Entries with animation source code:
──────────
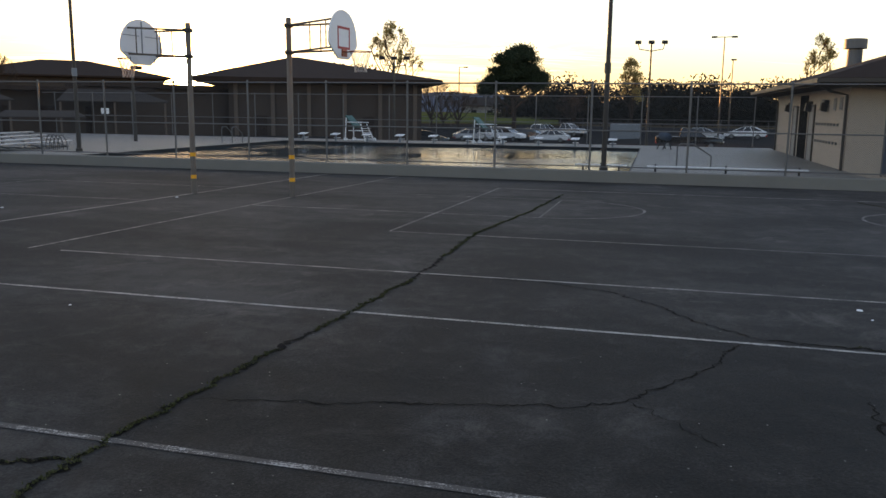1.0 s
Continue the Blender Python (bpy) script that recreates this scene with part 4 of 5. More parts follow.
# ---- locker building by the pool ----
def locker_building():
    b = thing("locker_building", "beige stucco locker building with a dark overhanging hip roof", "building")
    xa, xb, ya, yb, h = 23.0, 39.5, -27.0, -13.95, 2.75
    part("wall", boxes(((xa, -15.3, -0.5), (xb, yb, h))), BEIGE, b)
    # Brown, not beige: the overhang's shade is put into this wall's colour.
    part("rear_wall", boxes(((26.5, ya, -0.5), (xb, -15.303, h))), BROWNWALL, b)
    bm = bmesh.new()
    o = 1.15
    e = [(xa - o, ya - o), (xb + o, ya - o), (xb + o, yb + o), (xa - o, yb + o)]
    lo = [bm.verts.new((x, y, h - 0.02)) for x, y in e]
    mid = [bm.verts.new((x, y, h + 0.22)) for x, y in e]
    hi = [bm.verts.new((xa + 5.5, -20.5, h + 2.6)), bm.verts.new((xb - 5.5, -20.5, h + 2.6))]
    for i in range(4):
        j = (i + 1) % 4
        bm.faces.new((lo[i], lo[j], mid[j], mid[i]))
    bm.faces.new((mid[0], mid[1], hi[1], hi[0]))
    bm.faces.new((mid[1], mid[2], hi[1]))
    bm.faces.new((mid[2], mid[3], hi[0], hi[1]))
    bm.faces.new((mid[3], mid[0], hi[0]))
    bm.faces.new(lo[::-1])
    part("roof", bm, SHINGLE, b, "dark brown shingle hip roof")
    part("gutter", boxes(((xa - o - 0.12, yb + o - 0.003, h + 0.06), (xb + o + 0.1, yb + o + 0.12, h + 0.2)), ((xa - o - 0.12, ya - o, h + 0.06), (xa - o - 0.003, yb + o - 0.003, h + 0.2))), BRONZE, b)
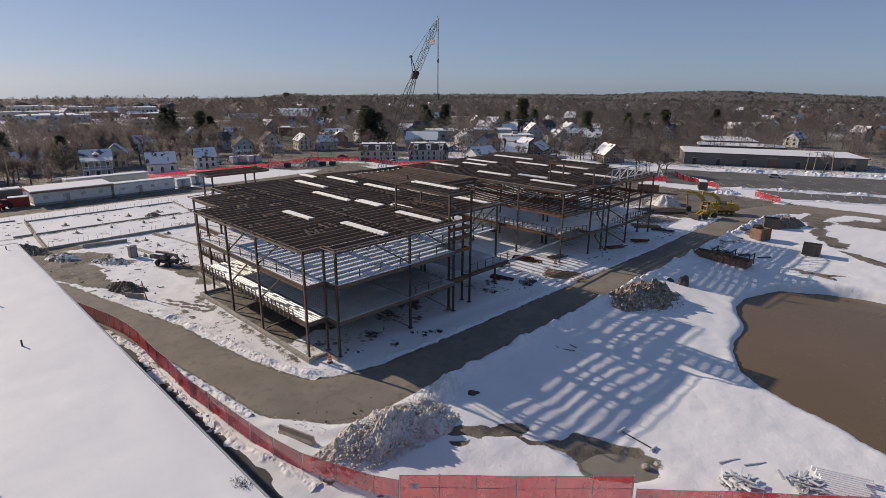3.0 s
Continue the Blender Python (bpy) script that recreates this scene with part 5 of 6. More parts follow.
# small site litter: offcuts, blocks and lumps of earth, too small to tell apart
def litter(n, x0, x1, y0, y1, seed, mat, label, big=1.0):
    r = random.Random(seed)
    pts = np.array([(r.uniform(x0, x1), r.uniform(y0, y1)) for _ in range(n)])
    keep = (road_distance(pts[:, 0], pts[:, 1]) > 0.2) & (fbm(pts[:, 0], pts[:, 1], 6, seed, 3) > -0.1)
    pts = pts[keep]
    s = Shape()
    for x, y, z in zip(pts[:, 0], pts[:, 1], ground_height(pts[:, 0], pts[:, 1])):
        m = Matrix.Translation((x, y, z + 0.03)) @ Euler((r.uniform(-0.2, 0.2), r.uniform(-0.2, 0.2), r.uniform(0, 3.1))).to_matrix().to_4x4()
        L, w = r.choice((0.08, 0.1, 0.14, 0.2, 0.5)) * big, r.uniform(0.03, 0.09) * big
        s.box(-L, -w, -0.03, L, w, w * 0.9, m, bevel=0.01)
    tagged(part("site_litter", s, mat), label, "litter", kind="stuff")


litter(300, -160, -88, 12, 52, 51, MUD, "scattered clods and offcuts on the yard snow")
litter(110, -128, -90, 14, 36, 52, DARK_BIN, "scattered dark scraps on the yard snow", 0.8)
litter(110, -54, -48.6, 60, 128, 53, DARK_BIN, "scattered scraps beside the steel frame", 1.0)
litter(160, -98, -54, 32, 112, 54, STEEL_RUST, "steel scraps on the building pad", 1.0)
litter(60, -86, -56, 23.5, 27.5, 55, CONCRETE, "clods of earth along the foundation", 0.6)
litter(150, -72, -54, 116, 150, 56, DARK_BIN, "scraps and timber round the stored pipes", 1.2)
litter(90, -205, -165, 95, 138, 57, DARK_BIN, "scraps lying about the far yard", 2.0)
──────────
Instructions to follow
Leave out the pictures and output every record above precisely as given.

Solution to this task
1.0 s
Continue the Blender Python (bpy) script that recreates this scene with part 4 of 5. More parts follow.
# ---- locker building by the pool ----
def locker_building():
    b = thing("locker_building", "beige stucco locker building with a dark overhanging hip roof", "building")
    xa, xb, ya, yb, h = 23.0, 39.5, -27.0, -13.95, 2.75
    part("wall", boxes(((xa, -15.3, -0.5), (xb, yb, h))), BEIGE, b)
    # Brown, not beige: the overhang's shade is put into this wall's colour.
    part("rear_wall", boxes(((26.5, ya, -0.5), (xb, -15.303, h))), BROWNWALL, b)
    bm = bmesh.new()
    o = 1.15
    e = [(xa - o, ya - o), (xb + o, ya - o), (xb + o, yb + o), (xa - o, yb + o)]
    lo = [bm.verts.new((x, y, h - 0.02)) for x, y in e]
    mid = [bm.verts.new((x, y, h + 0.22)) for x, y in e]
    hi = [bm.verts.new((xa + 5.5, -20.5, h + 2.6)), bm.verts.new((xb - 5.5, -20.5, h + 2.6))]
    for i in range(4):
        j = (i + 1) % 4
        bm.faces.new((lo[i], lo[j], mid[j], mid[i]))
    bm.faces.new((mid[0], mid[1], hi[1], hi[0]))
    bm.faces.new((mid[1], mid[2], hi[1]))
    bm.faces.new((mid[2], mid[3], hi[0], hi[1]))
    bm.faces.new((mid[3], mid[0], hi[0]))
    bm.faces.new(lo[::-1])
    part("roof", bm, SHINGLE, b, "dark brown shingle hip roof")
    part("gutter", boxes(((xa - o - 0.12, yb + o - 0.003, h + 0.06), (xb + o + 0.1, yb + o + 0.12, h + 0.2)), ((xa - o - 0.12, ya - o, h + 0.06), (xa - o - 0.003, yb + o - 0.003, h + 0.2))), BRONZE, b)
3.0 s
Continue the Blender Python (bpy) script that recreates this scene with part 5 of 6. More parts follow.
# small site litter: offcuts, blocks and lumps of earth, too small to tell apart
def litter(n, x0, x1, y0, y1, seed, mat, label, big=1.0):
    r = random.Random(seed)
    pts = np.array([(r.uniform(x0, x1), r.uniform(y0, y1)) for _ in range(n)])
    keep = (road_distance(pts[:, 0], pts[:, 1]) > 0.2) & (fbm(pts[:, 0], pts[:, 1], 6, seed, 3) > -0.1)
    pts = pts[keep]
    s = Shape()
    for x, y, z in zip(pts[:, 0], pts[:, 1], ground_height(pts[:, 0], pts[:, 1])):
        m = Matrix.Translation((x, y, z + 0.03)) @ Euler((r.uniform(-0.2, 0.2), r.uniform(-0.2, 0.2), r.uniform(0, 3.1))).to_matrix().to_4x4()
        L, w = r.choice((0.08, 0.1, 0.14, 0.2, 0.5)) * big, r.uniform(0.03, 0.09) * big
        s.box(-L, -w, -0.03, L, w, w * 0.9, m, bevel=0.01)
    tagged(part("site_litter", s, mat), label, "litter", kind="stuff")


litter(300, -160, -88, 12, 52, 51, MUD, "scattered clods and offcuts on the yard snow")
litter(110, -128, -90, 14, 36, 52, DARK_BIN, "scattered dark scraps on the yard snow", 0.8)
litter(110, -54, -48.6, 60, 128, 53, DARK_BIN, "scattered scraps beside the steel frame", 1.0)
litter(160, -98, -54, 32, 112, 54, STEEL_RUST, "steel scraps on the building pad", 1.0)
litter(60, -86, -56, 23.5, 27.5, 55, CONCRETE, "clods of earth along the foundation", 0.6)
litter(150, -72, -54, 116, 150, 56, DARK_BIN, "scraps and timber round the stored pipes", 1.2)
litter(90, -205, -165, 95, 138, 57, DARK_BIN, "scraps lying about the far yard", 2.0)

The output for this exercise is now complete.